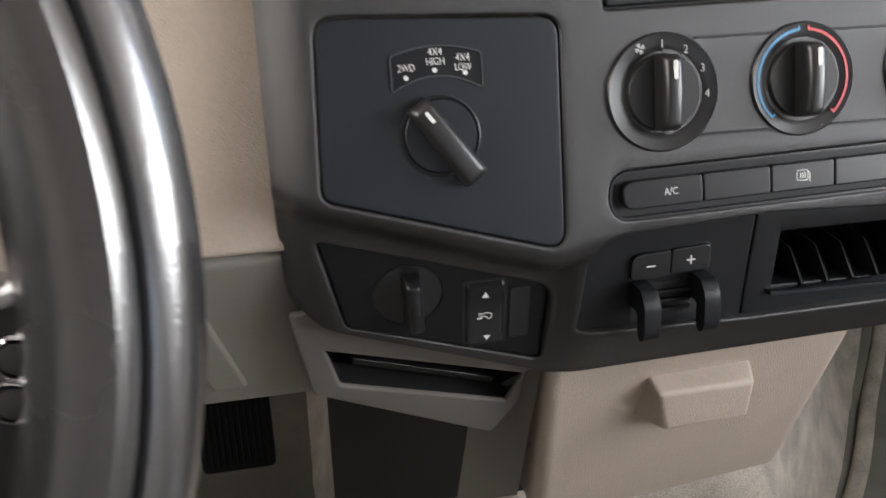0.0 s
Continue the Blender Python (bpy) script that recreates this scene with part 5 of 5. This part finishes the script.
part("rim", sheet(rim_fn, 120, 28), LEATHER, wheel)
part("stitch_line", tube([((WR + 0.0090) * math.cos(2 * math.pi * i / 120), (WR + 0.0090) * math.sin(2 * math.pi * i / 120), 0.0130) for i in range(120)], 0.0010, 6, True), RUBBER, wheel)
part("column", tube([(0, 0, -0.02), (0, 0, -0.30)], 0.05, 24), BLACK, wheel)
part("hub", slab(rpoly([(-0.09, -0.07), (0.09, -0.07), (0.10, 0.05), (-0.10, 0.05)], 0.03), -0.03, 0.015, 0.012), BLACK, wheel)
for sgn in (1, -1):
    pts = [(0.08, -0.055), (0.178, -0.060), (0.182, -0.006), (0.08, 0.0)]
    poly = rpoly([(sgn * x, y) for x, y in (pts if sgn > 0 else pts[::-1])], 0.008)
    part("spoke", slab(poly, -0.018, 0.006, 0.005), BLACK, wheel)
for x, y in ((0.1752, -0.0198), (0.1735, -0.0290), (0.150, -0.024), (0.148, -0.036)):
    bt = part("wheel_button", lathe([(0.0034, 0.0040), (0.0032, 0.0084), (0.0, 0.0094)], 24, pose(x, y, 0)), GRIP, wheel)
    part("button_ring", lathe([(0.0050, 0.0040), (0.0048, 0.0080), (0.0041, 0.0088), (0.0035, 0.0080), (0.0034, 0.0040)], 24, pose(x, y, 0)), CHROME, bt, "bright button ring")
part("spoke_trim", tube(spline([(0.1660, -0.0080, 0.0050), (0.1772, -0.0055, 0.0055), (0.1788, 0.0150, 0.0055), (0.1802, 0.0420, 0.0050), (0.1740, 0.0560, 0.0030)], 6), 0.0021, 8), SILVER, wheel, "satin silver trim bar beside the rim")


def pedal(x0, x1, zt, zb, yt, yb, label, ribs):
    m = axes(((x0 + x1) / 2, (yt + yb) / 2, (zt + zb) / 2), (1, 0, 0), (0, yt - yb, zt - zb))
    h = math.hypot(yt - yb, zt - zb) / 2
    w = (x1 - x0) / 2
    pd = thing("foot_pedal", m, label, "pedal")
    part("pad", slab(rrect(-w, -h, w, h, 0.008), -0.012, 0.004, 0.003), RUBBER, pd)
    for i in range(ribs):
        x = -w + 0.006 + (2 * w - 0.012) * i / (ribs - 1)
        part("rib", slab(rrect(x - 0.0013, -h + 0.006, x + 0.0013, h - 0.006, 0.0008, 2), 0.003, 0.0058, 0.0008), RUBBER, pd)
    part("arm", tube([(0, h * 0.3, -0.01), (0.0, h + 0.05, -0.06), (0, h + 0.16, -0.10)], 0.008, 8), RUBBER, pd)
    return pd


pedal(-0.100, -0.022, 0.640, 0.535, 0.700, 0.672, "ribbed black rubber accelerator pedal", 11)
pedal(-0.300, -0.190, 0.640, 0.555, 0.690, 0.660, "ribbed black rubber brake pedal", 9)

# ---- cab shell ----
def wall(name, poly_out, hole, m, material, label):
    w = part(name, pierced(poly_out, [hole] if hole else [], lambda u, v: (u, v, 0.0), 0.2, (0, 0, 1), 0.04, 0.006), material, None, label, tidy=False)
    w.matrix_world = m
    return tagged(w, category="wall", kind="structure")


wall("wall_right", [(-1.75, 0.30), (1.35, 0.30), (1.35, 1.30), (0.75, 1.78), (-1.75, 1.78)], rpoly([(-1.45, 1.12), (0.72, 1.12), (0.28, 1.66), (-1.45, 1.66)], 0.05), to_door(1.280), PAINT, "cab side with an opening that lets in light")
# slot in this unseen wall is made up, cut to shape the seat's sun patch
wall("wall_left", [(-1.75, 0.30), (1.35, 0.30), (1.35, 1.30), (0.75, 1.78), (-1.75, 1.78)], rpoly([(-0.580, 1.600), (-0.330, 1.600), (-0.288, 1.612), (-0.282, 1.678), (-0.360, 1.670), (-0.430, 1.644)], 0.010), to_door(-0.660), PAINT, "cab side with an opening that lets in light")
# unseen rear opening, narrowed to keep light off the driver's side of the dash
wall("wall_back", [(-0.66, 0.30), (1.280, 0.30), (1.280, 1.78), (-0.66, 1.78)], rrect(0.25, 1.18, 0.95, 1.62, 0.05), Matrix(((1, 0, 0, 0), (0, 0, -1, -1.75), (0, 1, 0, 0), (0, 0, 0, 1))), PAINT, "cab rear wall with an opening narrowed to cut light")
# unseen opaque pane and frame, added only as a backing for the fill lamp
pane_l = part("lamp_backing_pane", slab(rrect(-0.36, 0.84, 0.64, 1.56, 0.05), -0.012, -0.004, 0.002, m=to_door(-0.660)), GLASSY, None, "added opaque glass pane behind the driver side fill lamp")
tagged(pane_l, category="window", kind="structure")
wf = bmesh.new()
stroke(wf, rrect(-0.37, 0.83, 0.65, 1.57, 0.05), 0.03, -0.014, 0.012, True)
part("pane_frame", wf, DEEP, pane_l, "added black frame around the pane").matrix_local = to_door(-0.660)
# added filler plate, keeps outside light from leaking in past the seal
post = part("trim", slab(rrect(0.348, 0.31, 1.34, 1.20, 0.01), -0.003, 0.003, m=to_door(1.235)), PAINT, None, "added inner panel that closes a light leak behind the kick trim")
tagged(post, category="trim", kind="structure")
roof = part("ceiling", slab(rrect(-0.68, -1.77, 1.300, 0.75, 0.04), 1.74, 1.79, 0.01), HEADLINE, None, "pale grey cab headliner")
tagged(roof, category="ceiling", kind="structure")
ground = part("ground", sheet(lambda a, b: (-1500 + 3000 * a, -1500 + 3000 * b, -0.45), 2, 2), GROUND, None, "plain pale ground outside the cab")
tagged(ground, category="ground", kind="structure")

########################################

GOAL OF THE EXERCISE:
Every line of the data above should be quoted exactly. Omit the pictures.

ANSWER TO THIS TASK:
0.0 s
Continue the Blender Python (bpy) script that recreates this scene with part 5 of 5. This part finishes the script.
part("rim", sheet(rim_fn, 120, 28), LEATHER, wheel)
part("stitch_line", tube([((WR + 0.0090) * math.cos(2 * math.pi * i / 120), (WR + 0.0090) * math.sin(2 * math.pi * i / 120), 0.0130) for i in range(120)], 0.0010, 6, True), RUBBER, wheel)
part("column", tube([(0, 0, -0.02), (0, 0, -0.30)], 0.05, 24), BLACK, wheel)
part("hub", slab(rpoly([(-0.09, -0.07), (0.09, -0.07), (0.10, 0.05), (-0.10, 0.05)], 0.03), -0.03, 0.015, 0.012), BLACK, wheel)
for sgn in (1, -1):
    pts = [(0.08, -0.055), (0.178, -0.060), (0.182, -0.006), (0.08, 0.0)]
    poly = rpoly([(sgn * x, y) for x, y in (pts if sgn > 0 else pts[::-1])], 0.008)
    part("spoke", slab(poly, -0.018, 0.006, 0.005), BLACK, wheel)
for x, y in ((0.1752, -0.0198), (0.1735, -0.0290), (0.150, -0.024), (0.148, -0.036)):
    bt = part("wheel_button", lathe([(0.0034, 0.0040), (0.0032, 0.0084), (0.0, 0.0094)], 24, pose(x, y, 0)), GRIP, wheel)
    part("button_ring", lathe([(0.0050, 0.0040), (0.0048, 0.0080), (0.0041, 0.0088), (0.0035, 0.0080), (0.0034, 0.0040)], 24, pose(x, y, 0)), CHROME, bt, "bright button ring")
part("spoke_trim", tube(spline([(0.1660, -0.0080, 0.0050), (0.1772, -0.0055, 0.0055), (0.1788, 0.0150, 0.0055), (0.1802, 0.0420, 0.0050), (0.1740, 0.0560, 0.0030)], 6), 0.0021, 8), SILVER, wheel, "satin silver trim bar beside the rim")


def pedal(x0, x1, zt, zb, yt, yb, label, ribs):
    m = axes(((x0 + x1) / 2, (yt + yb) / 2, (zt + zb) / 2), (1, 0, 0), (0, yt - yb, zt - zb))
    h = math.hypot(yt - yb, zt - zb) / 2
    w = (x1 - x0) / 2
    pd = thing("foot_pedal", m, label, "pedal")
    part("pad", slab(rrect(-w, -h, w, h, 0.008), -0.012, 0.004, 0.003), RUBBER, pd)
    for i in range(ribs):
        x = -w + 0.006 + (2 * w - 0.012) * i / (ribs - 1)
        part("rib", slab(rrect(x - 0.0013, -h + 0.006, x + 0.0013, h - 0.006, 0.0008, 2), 0.003, 0.0058, 0.0008), RUBBER, pd)
    part("arm", tube([(0, h * 0.3, -0.01), (0.0, h + 0.05, -0.06), (0, h + 0.16, -0.10)], 0.008, 8), RUBBER, pd)
    return pd


pedal(-0.100, -0.022, 0.640, 0.535, 0.700, 0.672, "ribbed black rubber accelerator pedal", 11)
pedal(-0.300, -0.190, 0.640, 0.555, 0.690, 0.660, "ribbed black rubber brake pedal", 9)

# ---- cab shell ----
def wall(name, poly_out, hole, m, material, label):
    w = part(name, pierced(poly_out, [hole] if hole else [], lambda u, v: (u, v, 0.0), 0.2, (0, 0, 1), 0.04, 0.006), material, None, label, tidy=False)
    w.matrix_world = m
    return tagged(w, category="wall", kind="structure")


wall("wall_right", [(-1.75, 0.30), (1.35, 0.30), (1.35, 1.30), (0.75, 1.78), (-1.75, 1.78)], rpoly([(-1.45, 1.12), (0.72, 1.12), (0.28, 1.66), (-1.45, 1.66)], 0.05), to_door(1.280), PAINT, "cab side with an opening that lets in light")
# slot in this unseen wall is made up, cut to shape the seat's sun patch
wall("wall_left", [(-1.75, 0.30), (1.35, 0.30), (1.35, 1.30), (0.75, 1.78), (-1.75, 1.78)], rpoly([(-0.580, 1.600), (-0.330, 1.600), (-0.288, 1.612), (-0.282, 1.678), (-0.360, 1.670), (-0.430, 1.644)], 0.010), to_door(-0.660), PAINT, "cab side with an opening that lets in light")
# unseen rear opening, narrowed to keep light off the driver's side of the dash
wall("wall_back", [(-0.66, 0.30), (1.280, 0.30), (1.280, 1.78), (-0.66, 1.78)], rrect(0.25, 1.18, 0.95, 1.62, 0.05), Matrix(((1, 0, 0, 0), (0, 0, -1, -1.75), (0, 1, 0, 0), (0, 0, 0, 1))), PAINT, "cab rear wall with an opening narrowed to cut light")
# unseen opaque pane and frame, added only as a backing for the fill lamp
pane_l = part("lamp_backing_pane", slab(rrect(-0.36, 0.84, 0.64, 1.56, 0.05), -0.012, -0.004, 0.002, m=to_door(-0.660)), GLASSY, None, "added opaque glass pane behind the driver side fill lamp")
tagged(pane_l, category="window", kind="structure")
wf = bmesh.new()
stroke(wf, rrect(-0.37, 0.83, 0.65, 1.57, 0.05), 0.03, -0.014, 0.012, True)
part("pane_frame", wf, DEEP, pane_l, "added black frame around the pane").matrix_local = to_door(-0.660)
# added filler plate, keeps outside light from leaking in past the seal
post = part("trim", slab(rrect(0.348, 0.31, 1.34, 1.20, 0.01), -0.003, 0.003, m=to_door(1.235)), PAINT, None, "added inner panel that closes a light leak behind the kick trim")
tagged(post, category="trim", kind="structure")
roof = part("ceiling", slab(rrect(-0.68, -1.77, 1.300, 0.75, 0.04), 1.74, 1.79, 0.01), HEADLINE, None, "pale grey cab headliner")
tagged(roof, category="ceiling", kind="structure")
ground = part("ground", sheet(lambda a, b: (-1500 + 3000 * a, -1500 + 3000 * b, -0.45), 2, 2), GROUND, None, "plain pale ground outside the cab")
tagged(ground, category="ground", kind="structure")